Everything from the line with "# ---- helpers" through the line with "pose from metres" should be repeated exactly, both of those lines included, and nothing else.

— START AVAILABLE DATA —

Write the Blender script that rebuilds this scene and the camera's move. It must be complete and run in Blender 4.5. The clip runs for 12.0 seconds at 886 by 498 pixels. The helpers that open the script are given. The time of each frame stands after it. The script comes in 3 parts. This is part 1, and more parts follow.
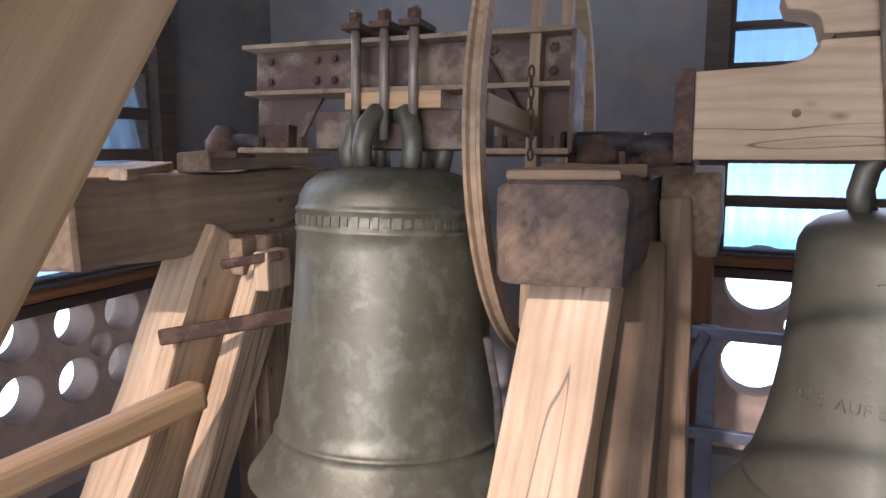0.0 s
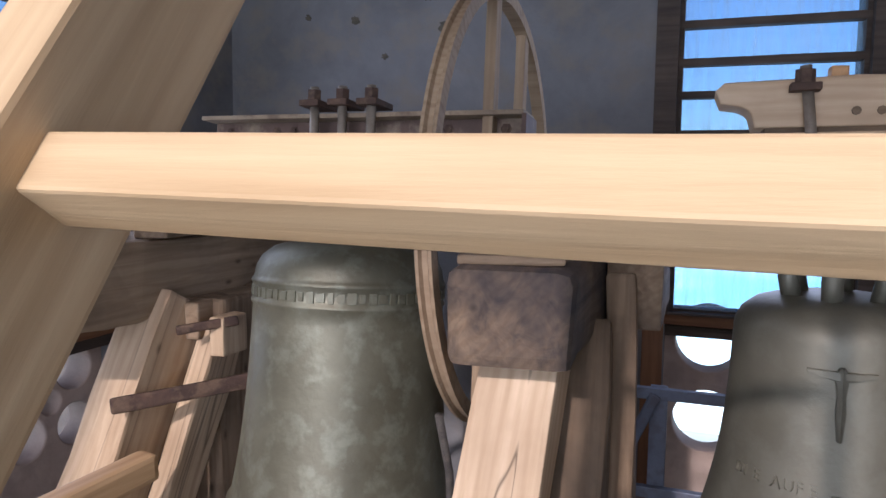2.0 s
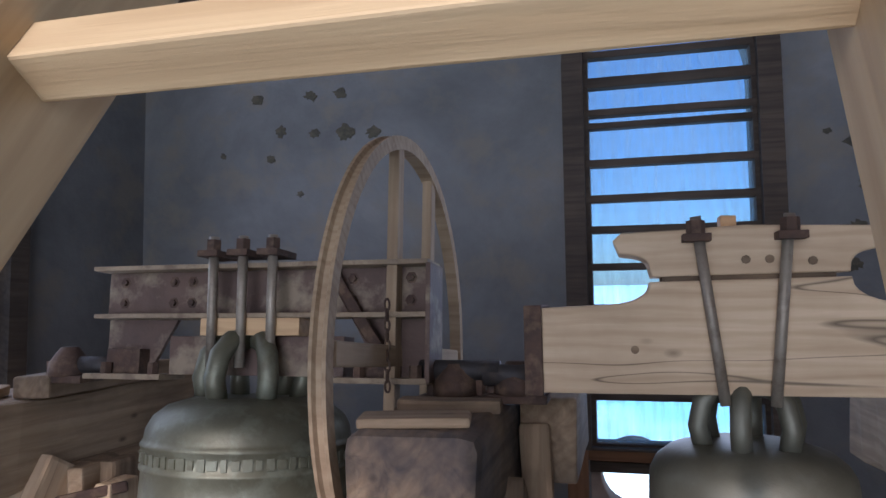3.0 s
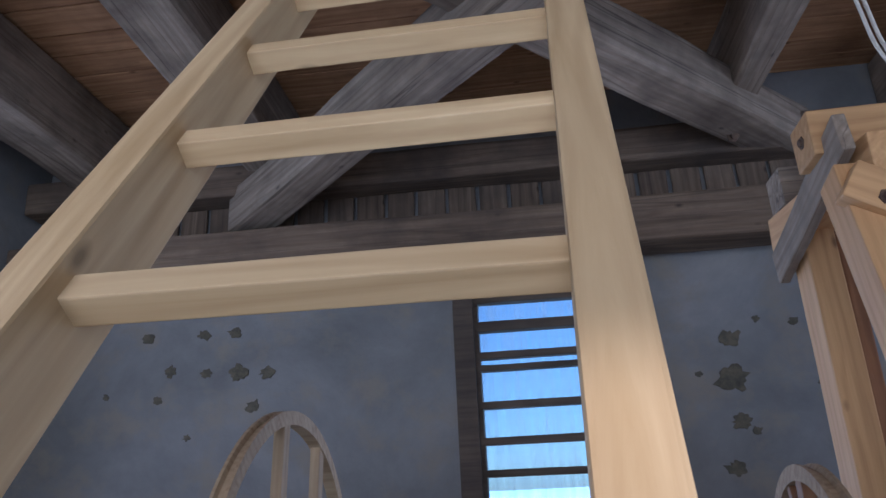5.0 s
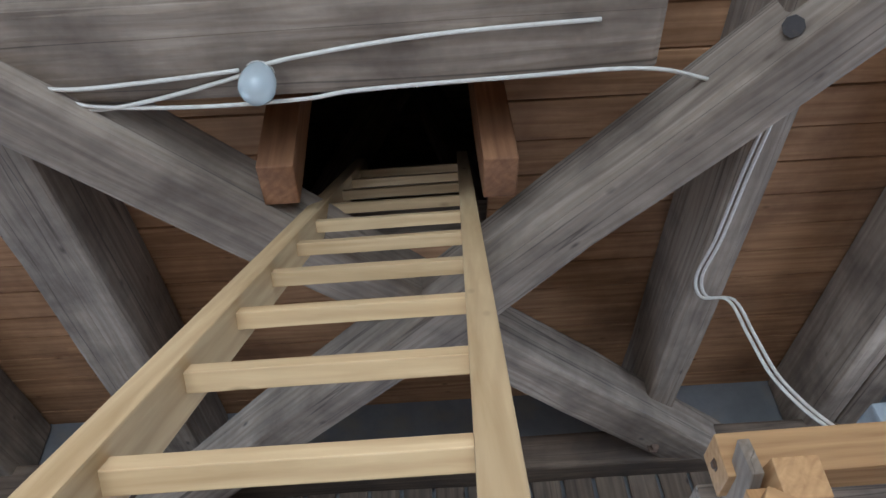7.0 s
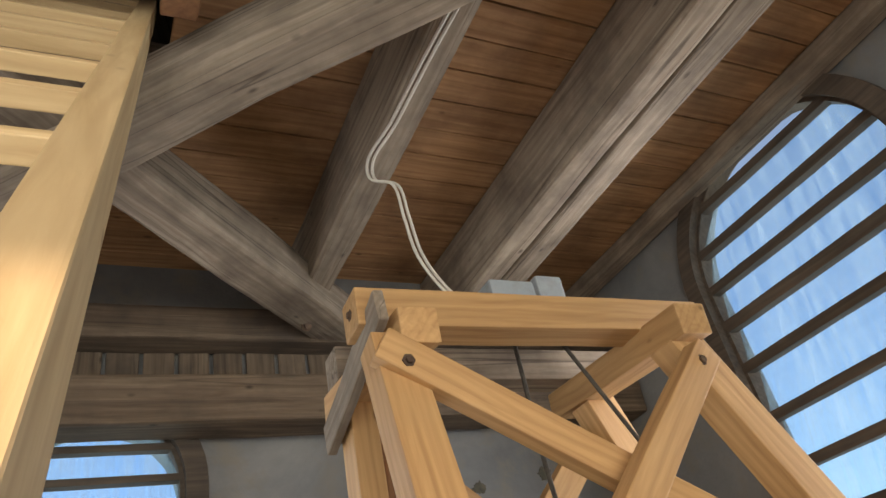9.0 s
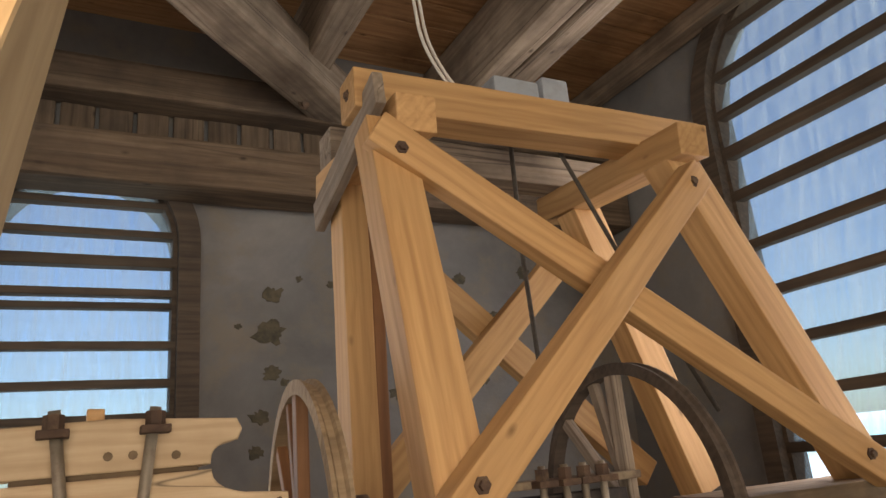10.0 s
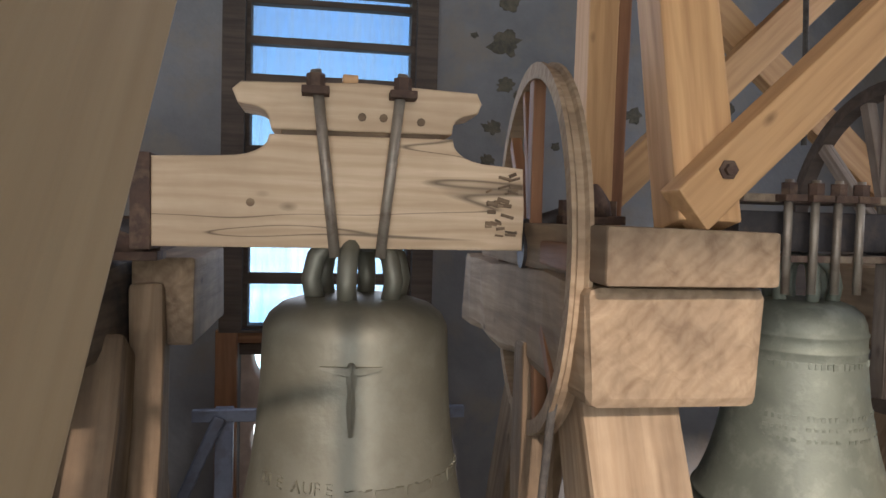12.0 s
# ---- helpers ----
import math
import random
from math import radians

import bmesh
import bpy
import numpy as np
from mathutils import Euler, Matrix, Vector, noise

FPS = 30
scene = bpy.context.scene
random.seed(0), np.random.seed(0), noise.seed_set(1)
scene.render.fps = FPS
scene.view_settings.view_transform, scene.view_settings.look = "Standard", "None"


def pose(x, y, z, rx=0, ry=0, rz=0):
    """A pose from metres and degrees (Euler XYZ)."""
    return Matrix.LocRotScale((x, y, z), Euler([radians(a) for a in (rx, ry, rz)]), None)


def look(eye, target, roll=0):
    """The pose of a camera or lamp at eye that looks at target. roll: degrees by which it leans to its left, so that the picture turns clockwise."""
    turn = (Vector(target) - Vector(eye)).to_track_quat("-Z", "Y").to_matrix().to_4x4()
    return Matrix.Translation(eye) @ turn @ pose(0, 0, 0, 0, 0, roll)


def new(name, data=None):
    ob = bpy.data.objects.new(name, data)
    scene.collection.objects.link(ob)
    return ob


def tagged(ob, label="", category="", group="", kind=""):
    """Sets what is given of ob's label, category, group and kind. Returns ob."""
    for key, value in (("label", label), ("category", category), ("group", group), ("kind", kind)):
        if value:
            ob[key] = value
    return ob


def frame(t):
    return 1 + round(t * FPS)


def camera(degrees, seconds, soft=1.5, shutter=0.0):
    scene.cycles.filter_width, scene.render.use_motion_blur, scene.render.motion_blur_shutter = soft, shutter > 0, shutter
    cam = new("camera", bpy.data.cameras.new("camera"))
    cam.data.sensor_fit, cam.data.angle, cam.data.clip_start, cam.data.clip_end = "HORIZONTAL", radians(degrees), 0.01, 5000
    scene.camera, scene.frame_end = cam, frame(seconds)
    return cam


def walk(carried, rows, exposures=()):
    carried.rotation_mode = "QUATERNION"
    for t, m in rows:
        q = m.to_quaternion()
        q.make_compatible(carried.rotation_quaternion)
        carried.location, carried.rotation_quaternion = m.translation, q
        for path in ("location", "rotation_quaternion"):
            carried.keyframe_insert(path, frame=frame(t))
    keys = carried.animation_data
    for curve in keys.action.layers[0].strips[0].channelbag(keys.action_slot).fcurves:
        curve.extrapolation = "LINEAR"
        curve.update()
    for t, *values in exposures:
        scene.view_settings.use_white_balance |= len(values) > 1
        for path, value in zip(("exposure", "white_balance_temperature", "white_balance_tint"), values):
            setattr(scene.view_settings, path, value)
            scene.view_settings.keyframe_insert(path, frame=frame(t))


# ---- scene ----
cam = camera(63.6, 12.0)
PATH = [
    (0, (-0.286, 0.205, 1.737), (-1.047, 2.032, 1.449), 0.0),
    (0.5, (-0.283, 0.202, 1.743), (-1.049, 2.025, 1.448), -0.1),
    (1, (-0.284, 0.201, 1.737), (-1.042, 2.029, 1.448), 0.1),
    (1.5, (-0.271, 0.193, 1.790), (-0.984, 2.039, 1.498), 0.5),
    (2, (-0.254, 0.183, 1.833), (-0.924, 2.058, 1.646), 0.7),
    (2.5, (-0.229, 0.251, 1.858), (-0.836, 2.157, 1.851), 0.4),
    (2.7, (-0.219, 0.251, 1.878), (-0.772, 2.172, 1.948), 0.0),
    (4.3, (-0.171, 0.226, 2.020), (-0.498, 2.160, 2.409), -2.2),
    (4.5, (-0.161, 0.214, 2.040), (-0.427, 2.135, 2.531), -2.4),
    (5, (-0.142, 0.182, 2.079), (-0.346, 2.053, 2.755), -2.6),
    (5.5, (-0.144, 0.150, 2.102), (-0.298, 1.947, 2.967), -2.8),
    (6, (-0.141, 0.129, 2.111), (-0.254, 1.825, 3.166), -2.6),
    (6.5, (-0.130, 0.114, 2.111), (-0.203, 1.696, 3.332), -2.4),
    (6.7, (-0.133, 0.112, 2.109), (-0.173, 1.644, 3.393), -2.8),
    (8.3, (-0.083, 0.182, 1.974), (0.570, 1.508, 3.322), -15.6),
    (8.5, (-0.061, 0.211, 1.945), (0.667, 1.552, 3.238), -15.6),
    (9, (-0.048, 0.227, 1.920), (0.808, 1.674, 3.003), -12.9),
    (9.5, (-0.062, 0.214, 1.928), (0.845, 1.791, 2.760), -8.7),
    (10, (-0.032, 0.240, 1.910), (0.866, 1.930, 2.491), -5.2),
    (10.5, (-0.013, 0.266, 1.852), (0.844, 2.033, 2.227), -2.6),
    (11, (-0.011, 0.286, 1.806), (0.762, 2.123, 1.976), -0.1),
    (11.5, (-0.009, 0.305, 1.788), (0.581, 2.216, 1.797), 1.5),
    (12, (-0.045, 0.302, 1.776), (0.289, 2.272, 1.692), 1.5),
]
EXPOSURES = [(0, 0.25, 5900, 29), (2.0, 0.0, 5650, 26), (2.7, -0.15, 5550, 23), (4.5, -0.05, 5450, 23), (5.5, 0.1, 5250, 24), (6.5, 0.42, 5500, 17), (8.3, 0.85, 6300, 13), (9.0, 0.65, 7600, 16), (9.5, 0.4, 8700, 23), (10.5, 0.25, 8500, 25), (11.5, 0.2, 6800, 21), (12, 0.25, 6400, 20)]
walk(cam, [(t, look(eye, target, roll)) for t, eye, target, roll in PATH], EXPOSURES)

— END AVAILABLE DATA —
— START AVAILABLE DATA —

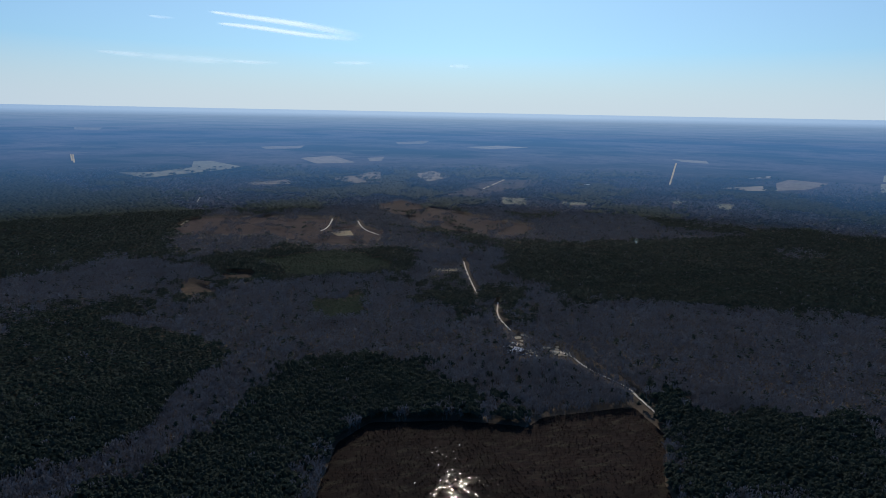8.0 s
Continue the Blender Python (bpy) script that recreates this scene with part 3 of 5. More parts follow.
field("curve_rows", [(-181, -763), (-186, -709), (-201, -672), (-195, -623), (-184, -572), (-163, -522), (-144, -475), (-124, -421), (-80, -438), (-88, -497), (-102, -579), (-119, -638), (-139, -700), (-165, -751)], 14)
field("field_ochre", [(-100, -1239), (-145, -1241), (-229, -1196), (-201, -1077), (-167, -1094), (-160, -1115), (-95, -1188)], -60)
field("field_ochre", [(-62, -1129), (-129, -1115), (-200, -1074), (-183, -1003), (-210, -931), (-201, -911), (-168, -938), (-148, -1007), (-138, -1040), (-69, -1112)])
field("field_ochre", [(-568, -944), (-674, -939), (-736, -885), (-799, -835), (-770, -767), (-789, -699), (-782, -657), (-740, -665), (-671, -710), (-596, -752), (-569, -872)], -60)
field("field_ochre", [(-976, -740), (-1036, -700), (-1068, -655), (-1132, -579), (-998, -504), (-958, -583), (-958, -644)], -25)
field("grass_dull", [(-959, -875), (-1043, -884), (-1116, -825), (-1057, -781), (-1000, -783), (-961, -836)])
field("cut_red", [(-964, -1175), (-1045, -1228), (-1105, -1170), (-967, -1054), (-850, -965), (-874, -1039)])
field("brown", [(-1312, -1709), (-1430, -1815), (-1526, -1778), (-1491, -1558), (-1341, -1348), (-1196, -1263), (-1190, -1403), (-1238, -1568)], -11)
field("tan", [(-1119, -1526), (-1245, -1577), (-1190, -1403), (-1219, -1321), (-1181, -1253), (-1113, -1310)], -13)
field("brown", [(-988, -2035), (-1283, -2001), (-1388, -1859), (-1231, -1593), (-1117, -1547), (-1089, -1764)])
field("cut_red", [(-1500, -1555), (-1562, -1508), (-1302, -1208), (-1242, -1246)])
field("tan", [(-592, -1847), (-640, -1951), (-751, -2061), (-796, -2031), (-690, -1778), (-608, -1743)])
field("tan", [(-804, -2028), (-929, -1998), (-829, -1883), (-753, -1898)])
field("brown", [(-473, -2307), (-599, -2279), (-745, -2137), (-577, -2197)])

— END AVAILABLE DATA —
— START AVAILABLE DATA —

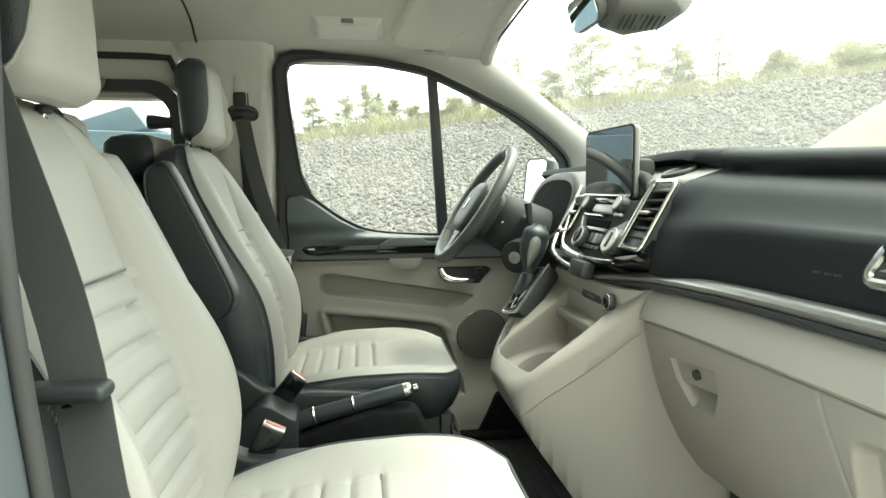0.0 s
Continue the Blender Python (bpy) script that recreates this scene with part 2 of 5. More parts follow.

— END AVAILABLE DATA —

*ANSWER FOR THIS EXERCISE*.
# ---- helpers ----
import math
import random
from math import radians

import bmesh
import bpy
import numpy as np
from mathutils import Euler, Matrix, Vector, noise

FPS = 30
scene = bpy.context.scene
random.seed(0), np.random.seed(0), noise.seed_set(1)
scene.render.fps = FPS
scene.view_settings.view_transform, scene.view_settings.look = "Standard", "None"


def pose(x, y, z, rx=0, ry=0, rz=0):
    """A pose from metres and degrees (Euler XYZ)."""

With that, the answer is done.